Work required: Copy the listing below in full and skip every picture.
[Start]
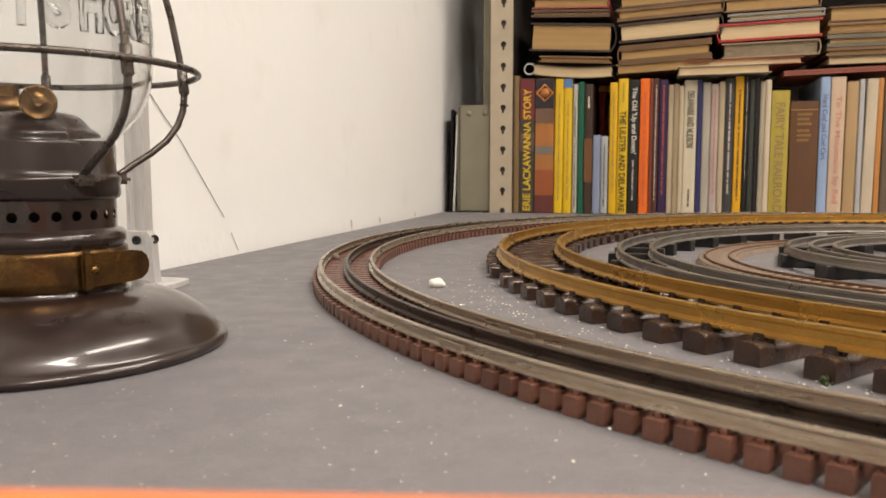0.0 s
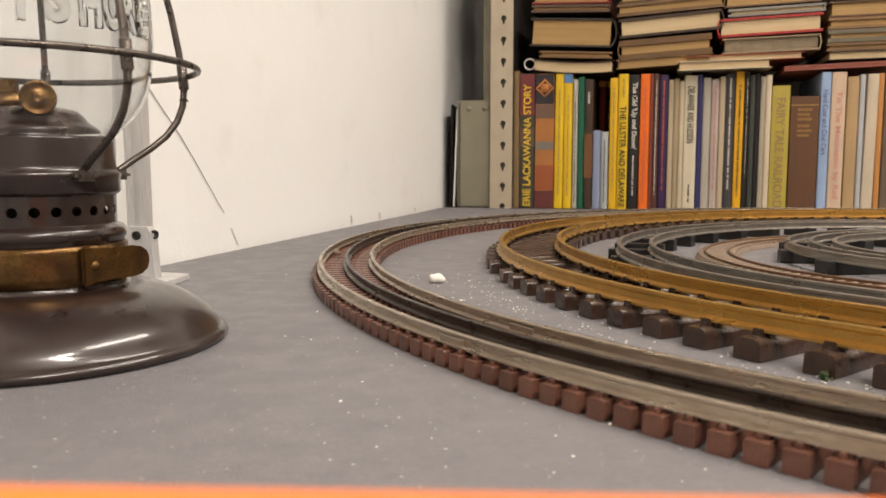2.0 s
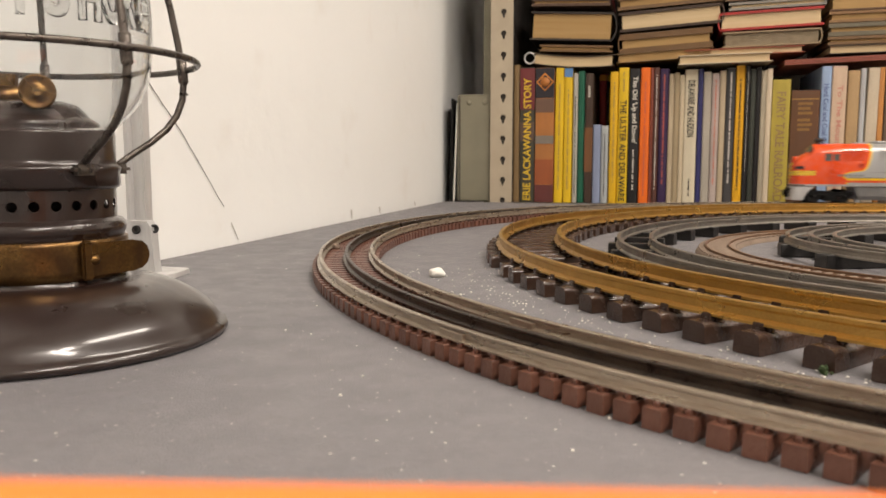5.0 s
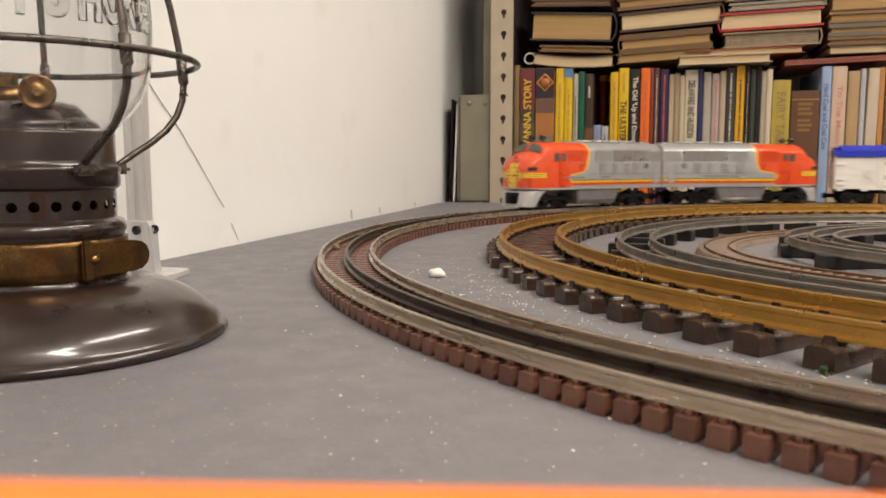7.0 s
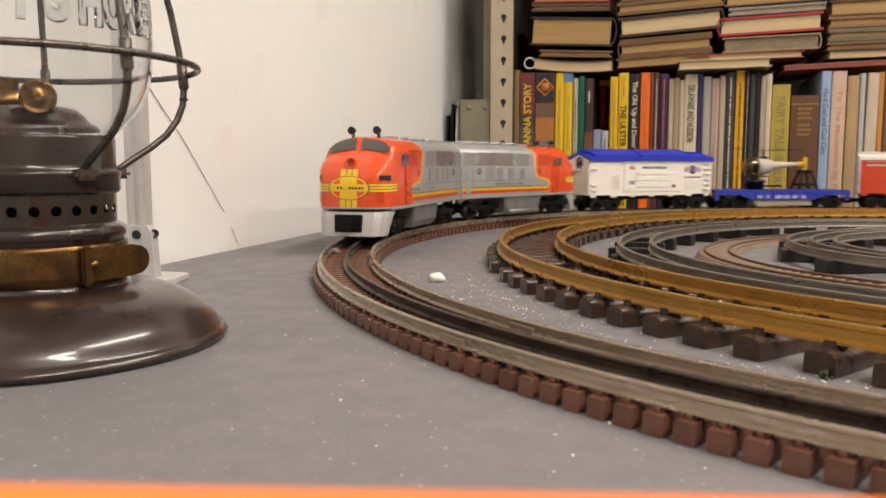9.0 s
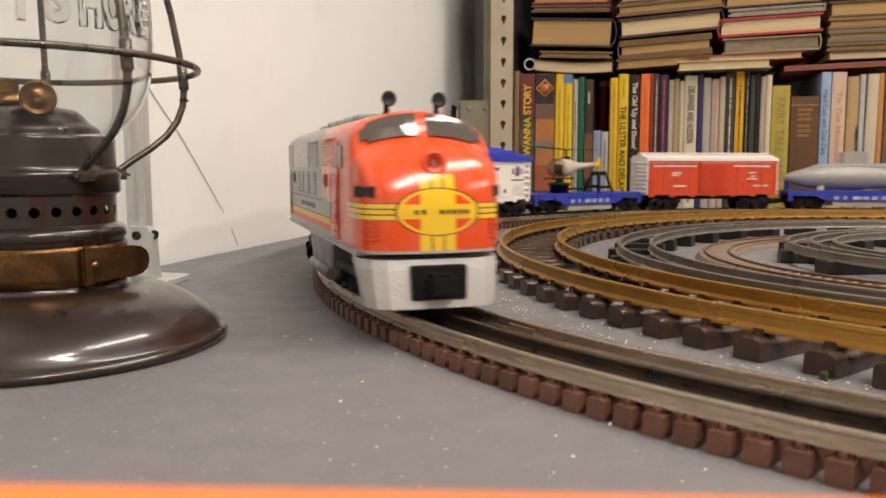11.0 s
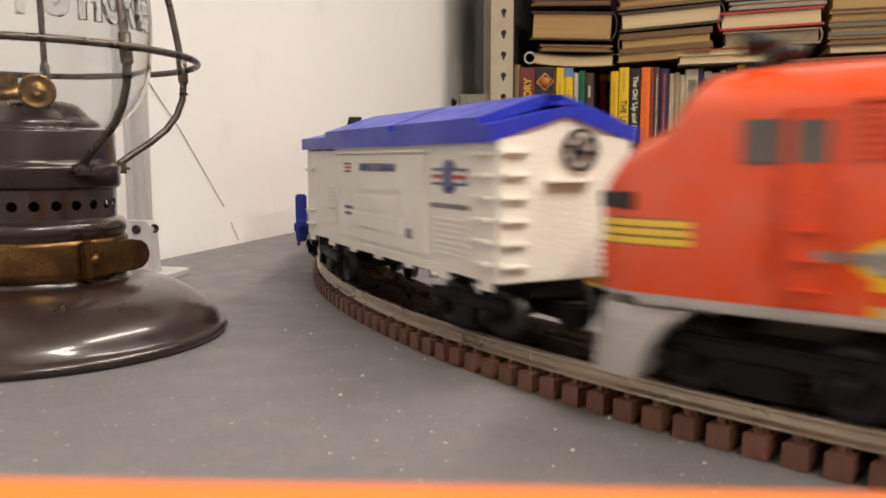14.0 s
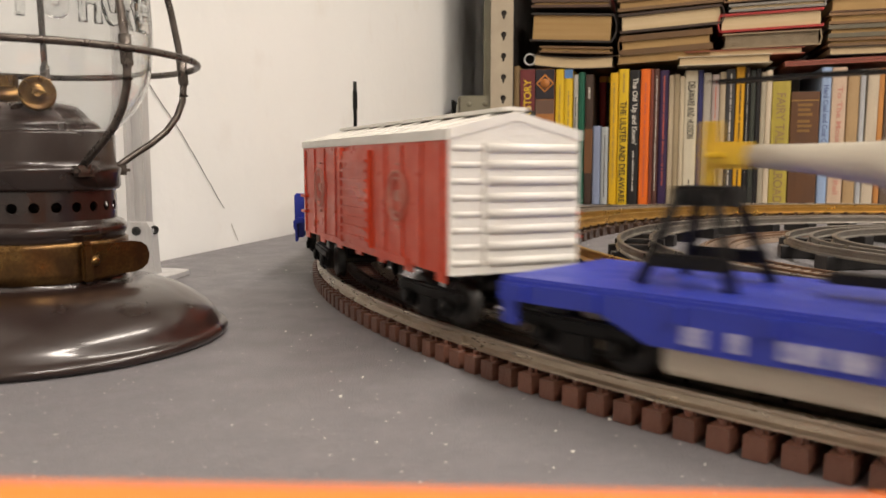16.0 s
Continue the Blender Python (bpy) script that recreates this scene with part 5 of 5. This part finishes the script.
[End]
Result:
0.0 s
2.0 s
5.0 s
7.0 s
9.0 s
11.0 s
14.0 s
16.0 s
Continue the Blender Python (bpy) script that recreates this scene with part 5 of 5. This part finishes the script.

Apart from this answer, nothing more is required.